Start

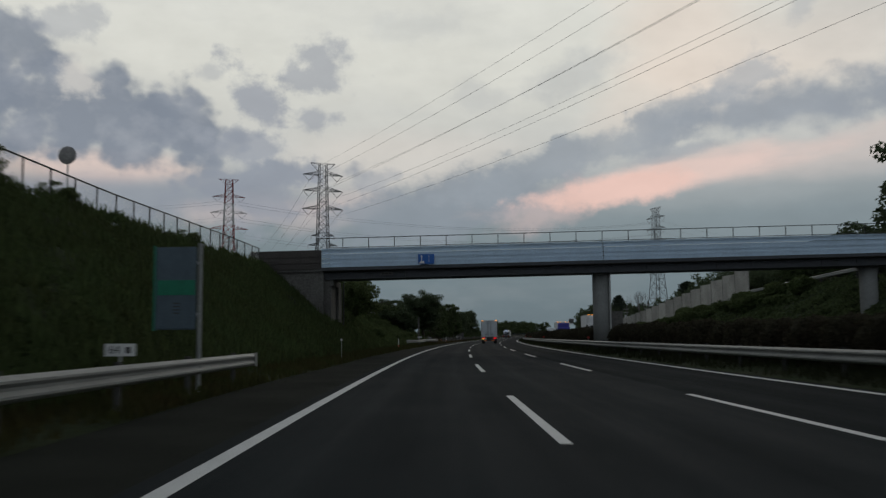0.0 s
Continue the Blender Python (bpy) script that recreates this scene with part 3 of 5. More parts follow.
# ---------------------------------------------------------------- overpass
def build_bridge():
    b = thing("overpass_bridge", stand(63.2, 4.0), "narrow overpass with pale blue-grey panelled parapet, railing and round pier", "bridge")
    inv = b.matrix_world.inverted()
    slope = 0.0155
    rise = lambda lat: slope * (lat + 7.0)
    L0, L1 = -7.0, 41.0

    def slab(name, la, lb, s0, s1, z0, z1, mat, label="", bevel=0.0):
        verts = []
        for lat in (la, lb):
            for s, z in ((s0, z0), (s1, z0), (s1, z1), (s0, z1)):
                q = P(63.2, lat, z + rise(lat))
                h = heading(63.2)
                q = q + Vector((math.sin(h), math.cos(h), 0)) * (s - 63.2)
                verts.append(inv @ q)
        faces = [(0, 1, 2, 3), (7, 6, 5, 4), (0, 4, 5, 1), (1, 5, 6, 2), (2, 6, 7, 3), (3, 7, 4, 0)]
        return link_mesh(name, verts, faces, mat, b, label)

    # parapet of long corrugated boards, four courses, in lengths
    cuts = [-7.0, 13.3, 33.5, 41.0]
    for a, c in zip(cuts, cuts[1:]):
        for k in range(4):
            z0 = 6.2 + 0.33 * k
            slab("parapet_board", a + 0.01, c - 0.03, 61.42 + 0.02 * (k % 2), 61.56, z0 + 0.015, z0 + 0.30, PANEL)
            slab("board_rib", a + 0.01, c - 0.03, 61.39, 61.43, z0 + 0.25, z0 + 0.29, PANEL)
        slab("joint_backing", c - 0.1, c + 0.1, 61.56, 61.6, 6.2, 7.5, CHASSIS)
        slab("parapet_cap", a, c, 61.36, 61.64, 7.515, 7.56, PANEL)
    for k in range(3):
        slab("parapet_board", L0, L1, 65.4, 65.52, 6.2 + 0.44 * k, 6.2 + 0.44 * k + 0.42, PANEL)
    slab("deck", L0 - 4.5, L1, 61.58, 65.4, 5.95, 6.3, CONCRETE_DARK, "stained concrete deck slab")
    slab("deck_edge", L0, L1, 61.47, 61.57, 6.0, 6.2, GIRDER)
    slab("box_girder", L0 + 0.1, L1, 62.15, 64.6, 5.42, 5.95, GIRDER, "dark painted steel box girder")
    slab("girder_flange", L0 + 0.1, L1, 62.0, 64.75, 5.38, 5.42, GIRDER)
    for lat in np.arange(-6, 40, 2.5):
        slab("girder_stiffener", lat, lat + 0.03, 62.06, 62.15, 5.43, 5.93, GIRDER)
    # plate with unreadable stamp on the girder
    slab("girder_plate", -2.8, -1.9, 62.03, 62.05, 5.58, 5.82, CONCRETE_DARK, "small pale plate on the girder")
    for k in range(3):
        slab("plate_bar", -2.7 + 0.27 * k, -2.52 + 0.27 * k, 62.015, 62.03, 5.65, 5.76, INK)
    # railing
    lat, shared = -7.35, None
    while lat < 40.5:
        slab("railing_post", lat, lat + 0.05, 61.46, 61.51, 7.5, 8.34, CHASSIS)
        lat += 1.87
    slab("railing_rail", -7.4, L1, 61.46, 61.51, 8.30, 8.35, CHASSIS)
    slab("railing_rail", -6.6, L1, 61.5, 61.53, 7.62, 7.66, CHASSIS)
    lat = -5.2
    while lat < 40:
        slab("railing_stud", lat, lat + 0.04, 61.5, 61.53, 7.5, 7.64, CHASSIS)
        lat += 1.87
    # the plain brown end section over the bank
    slab("brown_end_panel", -12.2, -7.02, 61.5, 61.62, 6.12, 7.5, PANEL_BROWN, "weathered dark brown end panel")
    for z in (6.55, 7.0):
        slab("brown_panel_rib", -12.2, -7.02, 61.46, 61.5, z, z + 0.06, PANEL_BROWN)
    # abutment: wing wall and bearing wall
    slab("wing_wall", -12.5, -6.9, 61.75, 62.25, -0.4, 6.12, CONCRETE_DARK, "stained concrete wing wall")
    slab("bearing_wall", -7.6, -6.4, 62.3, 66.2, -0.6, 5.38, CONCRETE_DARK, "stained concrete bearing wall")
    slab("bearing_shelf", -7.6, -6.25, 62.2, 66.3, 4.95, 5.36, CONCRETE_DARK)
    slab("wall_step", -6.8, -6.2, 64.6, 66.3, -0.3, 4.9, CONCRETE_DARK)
    bm = bmesh.new()
    tube(bm, [inv @ P(66.5, -6.1, -0.2), inv @ P(66.5, -6.1, 5.4)], 0.06, 8)
    part("drain_pipe", bm, DULL, b)
    # piers
    for lat, r in ((13.35, 0.64), (32.8, 0.62)):
        bm = bmesh.new()
        tube(bm, [inv @ P(63.3, lat, -0.4), inv @ P(63.3, lat, 5.38 + rise(lat))], r, 28)
        part("pier", bm, CONCRETE, b, "round concrete pier", smooth=True)
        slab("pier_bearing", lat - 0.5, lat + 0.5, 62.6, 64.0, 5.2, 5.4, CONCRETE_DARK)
    bm = bmesh.new()
    tube(bm, [inv @ P(62.75, 13.9, 0.0), inv @ P(62.75, 13.9, 5.6)], 0.07, 8)
    part("drain_pipe", bm, GALV, b)
    slab("pier_foot", 13.75, 14.9, 63.4, 64.6, -0.3, 2.6, CONCRETE_DARK)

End

- Description of the task: Print the listing above in full, exactly as written. Omit any pictures.

- The result:
0.0 s
Continue the Blender Python (bpy) script that recreates this scene with part 3 of 5. More parts follow.
# ---------------------------------------------------------------- overpass
def build_bridge():
    b = thing("overpass_bridge", stand(63.2, 4.0), "narrow overpass with pale blue-grey panelled parapet, railing and round pier", "bridge")
    inv = b.matrix_world.inverted()
    slope = 0.0155
    rise = lambda lat: slope * (lat + 7.0)
    L0, L1 = -7.0, 41.0

    def slab(name, la, lb, s0, s1, z0, z1, mat, label="", bevel=0.0):
        verts = []
        for lat in (la, lb):
            for s, z in ((s0, z0), (s1, z0), (s1, z1), (s0, z1)):
                q = P(63.2, lat, z + rise(lat))
                h = heading(63.2)
                q = q + Vector((math.sin(h), math.cos(h), 0)) * (s - 63.2)
                verts.append(inv @ q)
        faces = [(0, 1, 2, 3), (7, 6, 5, 4), (0, 4, 5, 1), (1, 5, 6, 2), (2, 6, 7, 3), (3, 7, 4, 0)]
        return link_mesh(name, verts, faces, mat, b, label)

    # parapet of long corrugated boards, four courses, in lengths
    cuts = [-7.0, 13.3, 33.5, 41.0]
    for a, c in zip(cuts, cuts[1:]):
        for k in range(4):
            z0 = 6.2 + 0.33 * k
            slab("parapet_board", a + 0.01, c - 0.03, 61.42 + 0.02 * (k % 2), 61.56, z0 + 0.015, z0 + 0.30, PANEL)
            slab("board_rib", a + 0.01, c - 0.03, 61.39, 61.43, z0 + 0.25, z0 + 0.29, PANEL)
        slab("joint_backing", c - 0.1, c + 0.1, 61.56, 61.6, 6.2, 7.5, CHASSIS)
        slab("parapet_cap", a, c, 61.36, 61.64, 7.515, 7.56, PANEL)
    for k in range(3):
        slab("parapet_board", L0, L1, 65.4, 65.52, 6.2 + 0.44 * k, 6.2 + 0.44 * k + 0.42, PANEL)
    slab("deck", L0 - 4.5, L1, 61.58, 65.4, 5.95, 6.3, CONCRETE_DARK, "stained concrete deck slab")
    slab("deck_edge", L0, L1, 61.47, 61.57, 6.0, 6.2, GIRDER)
    slab("box_girder", L0 + 0.1, L1, 62.15, 64.6, 5.42, 5.95, GIRDER, "dark painted steel box girder")
    slab("girder_flange", L0 + 0.1, L1, 62.0, 64.75, 5.38, 5.42, GIRDER)
    for lat in np.arange(-6, 40, 2.5):
        slab("girder_stiffener", lat, lat + 0.03, 62.06, 62.15, 5.43, 5.93, GIRDER)
    # plate with unreadable stamp on the girder
    slab("girder_plate", -2.8, -1.9, 62.03, 62.05, 5.58, 5.82, CONCRETE_DARK, "small pale plate on the girder")
    for k in range(3):
        slab("plate_bar", -2.7 + 0.27 * k, -2.52 + 0.27 * k, 62.015, 62.03, 5.65, 5.76, INK)
    # railing
    lat, shared = -7.35, None
    while lat < 40.5:
        slab("railing_post", lat, lat + 0.05, 61.46, 61.51, 7.5, 8.34, CHASSIS)
        lat += 1.87
    slab("railing_rail", -7.4, L1, 61.46, 61.51, 8.30, 8.35, CHASSIS)
    slab("railing_rail", -6.6, L1, 61.5, 61.53, 7.62, 7.66, CHASSIS)
    lat = -5.2
    while lat < 40:
        slab("railing_stud", lat, lat + 0.04, 61.5, 61.53, 7.5, 7.64, CHASSIS)
        lat += 1.87
    # the plain brown end section over the bank
    slab("brown_end_panel", -12.2, -7.02, 61.5, 61.62, 6.12, 7.5, PANEL_BROWN, "weathered dark brown end panel")
    for z in (6.55, 7.0):
        slab("brown_panel_rib", -12.2, -7.02, 61.46, 61.5, z, z + 0.06, PANEL_BROWN)
    # abutment: wing wall and bearing wall
    slab("wing_wall", -12.5, -6.9, 61.75, 62.25, -0.4, 6.12, CONCRETE_DARK, "stained concrete wing wall")
    slab("bearing_wall", -7.6, -6.4, 62.3, 66.2, -0.6, 5.38, CONCRETE_DARK, "stained concrete bearing wall")
    slab("bearing_shelf", -7.6, -6.25, 62.2, 66.3, 4.95, 5.36, CONCRETE_DARK)
    slab("wall_step", -6.8, -6.2, 64.6, 66.3, -0.3, 4.9, CONCRETE_DARK)
    bm = bmesh.new()
    tube(bm, [inv @ P(66.5, -6.1, -0.2), inv @ P(66.5, -6.1, 5.4)], 0.06, 8)
    part("drain_pipe", bm, DULL, b)
    # piers
    for lat, r in ((13.35, 0.64), (32.8, 0.62)):
        bm = bmesh.new()
        tube(bm, [inv @ P(63.3, lat, -0.4), inv @ P(63.3, lat, 5.38 + rise(lat))], r, 28)
        part("pier", bm, CONCRETE, b, "round concrete pier", smooth=True)
        slab("pier_bearing", lat - 0.5, lat + 0.5, 62.6, 64.0, 5.2, 5.4, CONCRETE_DARK)
    bm = bmesh.new()
    tube(bm, [inv @ P(62.75, 13.9, 0.0), inv @ P(62.75, 13.9, 5.6)], 0.07, 8)
    part("drain_pipe", bm, GALV, b)
    slab("pier_foot", 13.75, 14.9, 63.4, 64.6, -0.3, 2.6, CONCRETE_DARK)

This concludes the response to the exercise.